BEGIN

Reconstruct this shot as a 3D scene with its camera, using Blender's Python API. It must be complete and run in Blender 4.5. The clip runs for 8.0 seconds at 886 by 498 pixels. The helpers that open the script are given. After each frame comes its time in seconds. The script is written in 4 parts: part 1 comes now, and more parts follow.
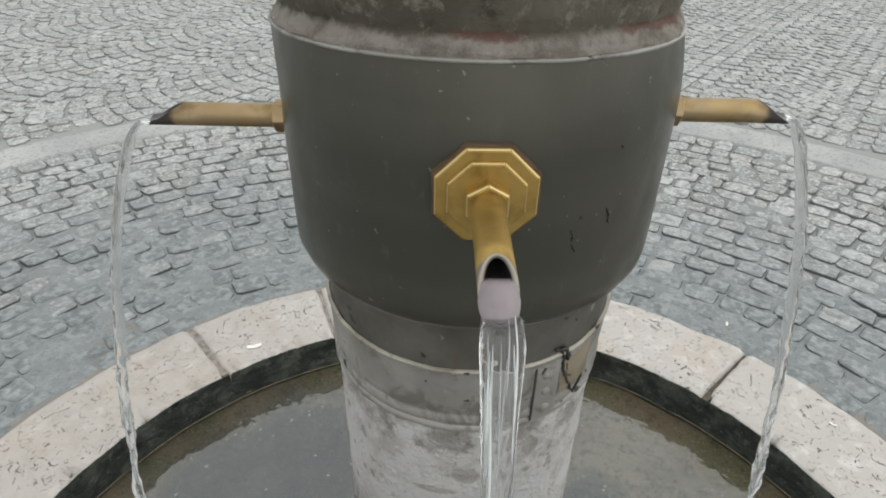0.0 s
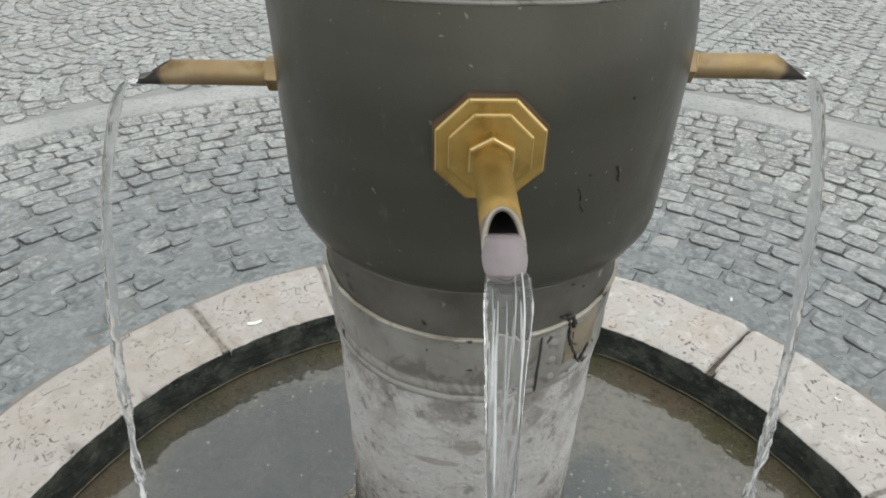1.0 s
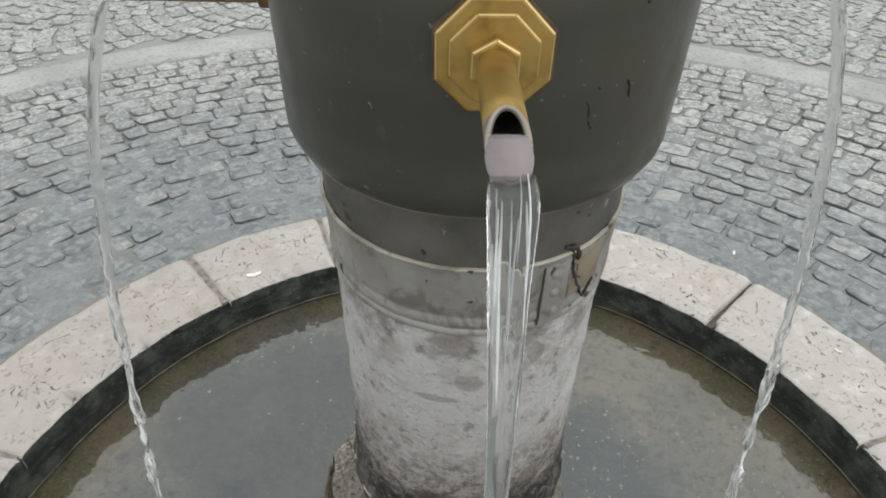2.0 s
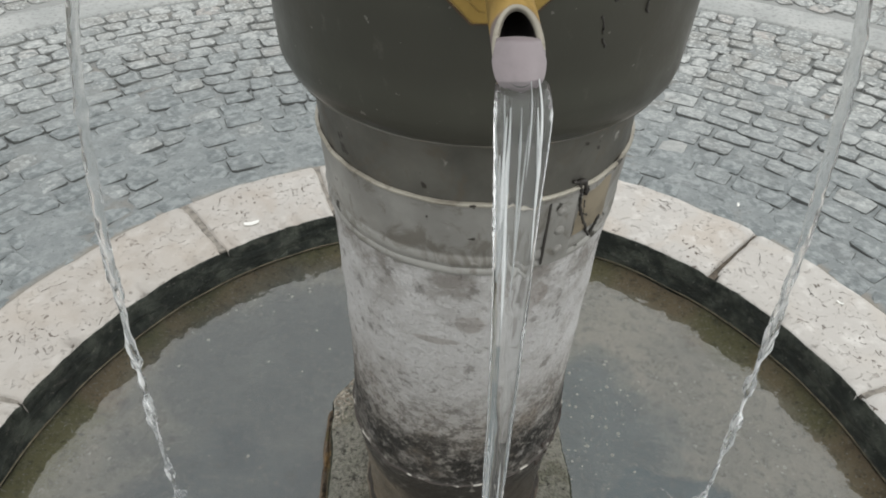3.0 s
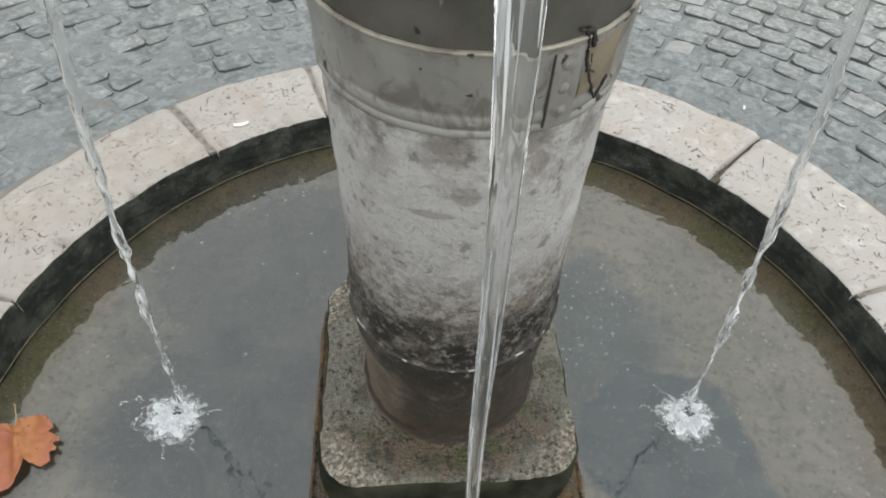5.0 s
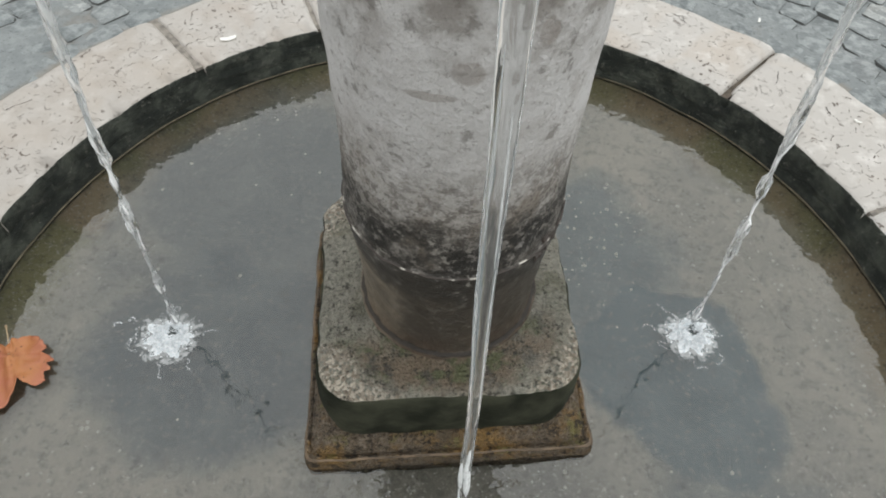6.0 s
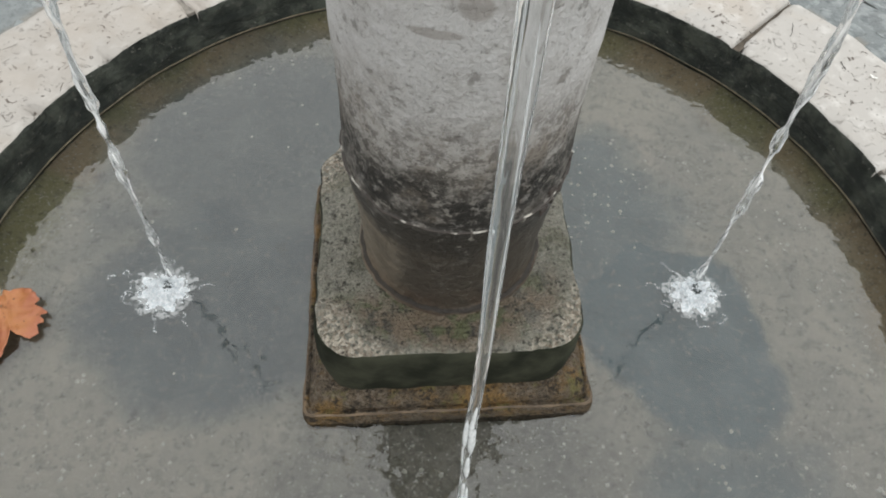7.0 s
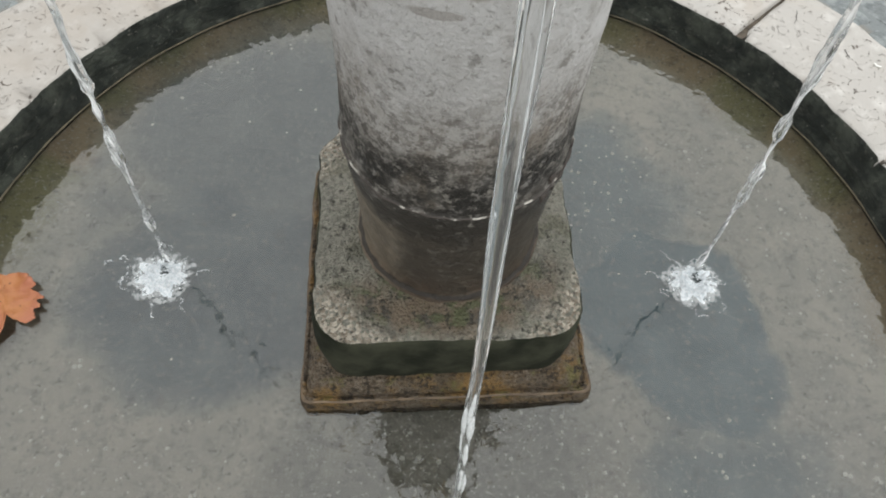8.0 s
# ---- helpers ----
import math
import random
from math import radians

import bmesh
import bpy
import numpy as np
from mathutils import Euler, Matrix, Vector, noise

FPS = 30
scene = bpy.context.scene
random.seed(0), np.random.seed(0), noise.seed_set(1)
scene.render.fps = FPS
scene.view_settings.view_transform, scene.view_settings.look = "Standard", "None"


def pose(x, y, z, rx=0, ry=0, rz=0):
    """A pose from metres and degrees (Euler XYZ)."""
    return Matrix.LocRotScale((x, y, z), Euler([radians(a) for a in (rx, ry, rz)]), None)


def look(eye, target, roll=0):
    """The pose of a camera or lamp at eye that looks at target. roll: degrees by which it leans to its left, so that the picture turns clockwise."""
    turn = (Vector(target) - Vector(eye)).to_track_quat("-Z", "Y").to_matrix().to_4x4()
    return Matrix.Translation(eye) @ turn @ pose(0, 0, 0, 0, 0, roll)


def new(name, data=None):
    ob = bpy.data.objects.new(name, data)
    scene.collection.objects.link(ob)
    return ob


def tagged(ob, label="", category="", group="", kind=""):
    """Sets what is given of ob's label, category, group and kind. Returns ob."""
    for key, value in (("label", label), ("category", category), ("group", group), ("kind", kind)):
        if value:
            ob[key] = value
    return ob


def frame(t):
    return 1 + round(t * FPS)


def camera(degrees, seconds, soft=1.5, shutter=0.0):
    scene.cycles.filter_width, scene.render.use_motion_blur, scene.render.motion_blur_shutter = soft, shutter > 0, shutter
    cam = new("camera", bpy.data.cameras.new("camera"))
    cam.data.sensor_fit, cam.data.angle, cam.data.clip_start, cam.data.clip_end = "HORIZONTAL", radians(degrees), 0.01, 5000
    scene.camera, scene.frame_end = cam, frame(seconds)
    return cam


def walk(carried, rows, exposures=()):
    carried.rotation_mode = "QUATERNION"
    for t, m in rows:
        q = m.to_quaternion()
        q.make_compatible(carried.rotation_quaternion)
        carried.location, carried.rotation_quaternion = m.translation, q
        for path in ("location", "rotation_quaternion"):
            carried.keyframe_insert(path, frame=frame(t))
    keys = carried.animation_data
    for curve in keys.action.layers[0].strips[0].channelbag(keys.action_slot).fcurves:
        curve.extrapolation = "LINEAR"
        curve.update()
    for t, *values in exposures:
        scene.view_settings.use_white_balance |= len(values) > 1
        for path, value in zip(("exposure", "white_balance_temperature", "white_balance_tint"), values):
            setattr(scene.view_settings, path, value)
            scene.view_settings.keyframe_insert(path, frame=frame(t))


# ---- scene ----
cam = camera(70.9, 8.0, soft=1.8)
PATH = [
    (0.0, pose(0.0000, -0.4535, 1.0957, 57.59, -0.82, 3.42)),
    (0.5, pose(-0.0003, -0.4481, 1.0857, 56.93, -0.66, 3.41)),
    (1.0, pose(-0.0002, -0.4441, 1.0761, 55.76, -0.60, 3.45)),
    (1.5, pose(0.0003, -0.4459, 1.0617, 54.12, -0.63, 3.50)),
    (3.0, pose(-0.0005, -0.4389, 1.0252, 48.14, -0.97, 3.78)),
    (3.5, pose(-0.0017, -0.4373, 1.0135, 46.18, -1.20, 3.84)),
    (4.0, pose(-0.0005, -0.4402, 1.0004, 44.28, -1.28, 3.80)),
    (5.5, pose(0.0022, -0.4520, 0.9602, 38.36, -1.24, 3.50)),
    (6.0, pose(0.0023, -0.4537, 0.9287, 35.23, -1.23, 3.40)),
    (6.5, pose(0.0007, -0.4506, 0.9127, 32.99, -1.38, 3.55)),
    (7.0, pose(-0.0018, -0.4465, 0.9063, 31.46, -1.71, 3.79)),
    (7.5, pose(-0.0010, -0.4480, 0.9038, 31.04, -1.86, 3.98)),
    (8.0, pose(-0.0021, -0.4452, 0.9002, 30.38, -2.00, 4.05)),
]
walk(cam, PATH, exposures=[(0.0, -0.04), (3.5, 0.0), (6.0, 0.07), (8.0, 0.14)])

# ---- sky and light: an overcast afternoon on an open square ----
world = bpy.data.worlds.new("overcast_sky")
scene.world = world
world.use_nodes = True
wn, wl = world.node_tree.nodes, world.node_tree.links
wn.clear()
sky = wn.new("ShaderNodeTexSky")
sky.sky_type, sky.sun_disc = "NISHITA", False
sky.sun_elevation, sky.sun_rotation = radians(48), radians(99)
sky.dust_density, sky.air_density = 3.0, 1.0
grey = wn.new("ShaderNodeHueSaturation")
grey.inputs["Saturation"].default_value = 0.16
back = wn.new("ShaderNodeBackground")
back.inputs["Strength"].default_value = 0.160
cool = wn.new("ShaderNodeMix")
cool.data_type, cool.blend_type = "RGBA", "MULTIPLY"
cool.inputs["Factor"].default_value = 1.0
cool.inputs[7].default_value = (0.982, 1.0, 0.995, 1.0)
wout = wn.new("ShaderNodeOutputWorld")
wl.new(sky.outputs[0], grey.inputs["Color"])
cloud = wn.new("ShaderNodeMix")       # a bright, even cloud deck over most of the sky
cloud.data_type = "RGBA"
cloud.inputs["Factor"].default_value = 0.82
cloud.inputs[7].default_value = (6.2, 6.2, 6.2, 1.0)
wl.new(grey.outputs[0], cloud.inputs[6])
wl.new(cloud.outputs[2], cool.inputs[6])
wl.new(cool.outputs[2], back.inputs["Color"])
wl.new(back.outputs[0], wout.inputs["Surface"])
sun = new("sun", bpy.data.lights.new("sun", "SUN"))
sun.data.energy, sun.data.angle, sun.data.color = 1.15, radians(170), (0.98, 1.0, 0.98)
sun.matrix_world = look((3.0, -0.5, 3.4), (0, 0, 0))


# ---- materials ----
class Mat:
    """A node material with a Principled shader and a few short-cuts."""

    def __init__(self, name, rough=0.7, metal=0.0, spec=0.5):
        self.m = bpy.data.materials.new(name)
        self.m.use_nodes = True
        self.n, self.l = self.m.node_tree.nodes, self.m.node_tree.links
        self.p = self.n["Principled BSDF"]
        self.p.inputs["Roughness"].default_value = rough
        self.p.inputs["Metallic"].default_value = metal
        self.p.inputs["Specular IOR Level"].default_value = spec
        self.bumps = None
        self.tc = self.n.new("ShaderNodeTexCoord")

    def noise(self, scale, detail=4.0, rough=0.55, coord="Object", dist=0.0, stretch=None):
        t = self.n.new("ShaderNodeTexNoise")
        t.inputs["Scale"].default_value, t.inputs["Detail"].default_value = scale, detail
        t.inputs["Roughness"].default_value, t.inputs["Distortion"].default_value = rough, dist
        self.link_coord(t, coord, stretch)
        return t.outputs["Fac"]

    def voronoi(self, scale, coord="Object", feature="F1", rand=1.0, out="Distance"):
        t = self.n.new("ShaderNodeTexVoronoi")
        t.feature = feature
        t.inputs["Scale"].default_value, t.inputs["Randomness"].default_value = scale, rand
        self.link_coord(t, coord, None)
        return t.outputs[out]

    def link_coord(self, t, coord, stretch):
        src = self.tc.outputs[coord]
        if stretch:
            mp = self.n.new("ShaderNodeMapping")
            mp.inputs["Scale"].default_value = stretch
            self.l.new(src, mp.inputs["Vector"])
            src = mp.outputs[0]
        self.l.new(src, t.inputs["Vector"])

    def axis(self, i, coord="Object"):
        s = self.n.new("ShaderNodeSeparateXYZ")
        self.l.new(self.tc.outputs[coord], s.inputs[0])
        return s.outputs[i]

    def math(self, op, a, b=0.0, c=0.0):
        t = self.n.new("ShaderNodeMath")
        t.operation = op
        for k, v in enumerate((a, b, c)):
            if isinstance(v, (int, float)):
                t.inputs[k].default_value = v
            else:
                self.l.new(v, t.inputs[k])
        return t.outputs[0]

    def ramp(self, fac, lo, hi, a=0.0, b=1.0):
        t = self.n.new("ShaderNodeMapRange")
        t.interpolation_type = "SMOOTHSTEP"
        for k, v in zip(("From Min", "From Max", "To Min", "To Max"), (lo, hi, a, b)):
            t.inputs[k].default_value = v
        self.l.new(fac, t.inputs["Value"])
        return t.outputs[0]

    def mix(self, fac, a, b, blend="MIX"):
        t = self.n.new("ShaderNodeMix")
        t.data_type, t.blend_type = "RGBA", blend
        for sock, v in ((t.inputs["Factor"], fac), (t.inputs[6], a), (t.inputs[7], b)):
            if isinstance(v, (int, float)):
                sock.default_value = v
            elif isinstance(v, tuple):
                sock.default_value = (*v, 1.0)
            else:
                self.l.new(v, sock)
        return t.outputs[2]

    def color(self, v):
        if isinstance(v, tuple):
            self.p.inputs["Base Color"].default_value = (*v, 1.0)
        else:
            self.l.new(v, self.p.inputs["Base Color"])
        return self

    def rough(self, v):
        self.l.new(v, self.p.inputs["Roughness"])
        return self

    def bump(self, fac, strength, distance):
        b = self.n.new("ShaderNodeBump")
        b.inputs["Strength"].default_value, b.inputs["Distance"].default_value = strength, distance
        self.l.new(fac, b.inputs["Height"])
        if self.bumps:
            self.l.new(self.bumps, b.inputs["Normal"])
        self.bumps = b.outputs[0]
        self.l.new(self.bumps, self.p.inputs["Normal"])
        return self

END

**What this task involves:** All lines in the listing above from the line containing "for t, m in" to the line containing "scene.view_settings.keyframe_insert(path, frame=frame(t))", inclusive, should be retyped exactly; no other lines should appear.

**Solution:**
    for t, m in rows:
        q = m.to_quaternion()
        q.make_compatible(carried.rotation_quaternion)
        carried.location, carried.rotation_quaternion = m.translation, q
        for path in ("location", "rotation_quaternion"):
            carried.keyframe_insert(path, frame=frame(t))
    keys = carried.animation_data
    for curve in keys.action.layers[0].strips[0].channelbag(keys.action_slot).fcurves:
        curve.extrapolation = "LINEAR"
        curve.update()
    for t, *values in exposures:
        scene.view_settings.use_white_balance |= len(values) > 1
        for path, value in zip(("exposure", "white_balance_temperature", "white_balance_tint"), values):
            setattr(scene.view_settings, path, value)
            scene.view_settings.keyframe_insert(path, frame=frame(t))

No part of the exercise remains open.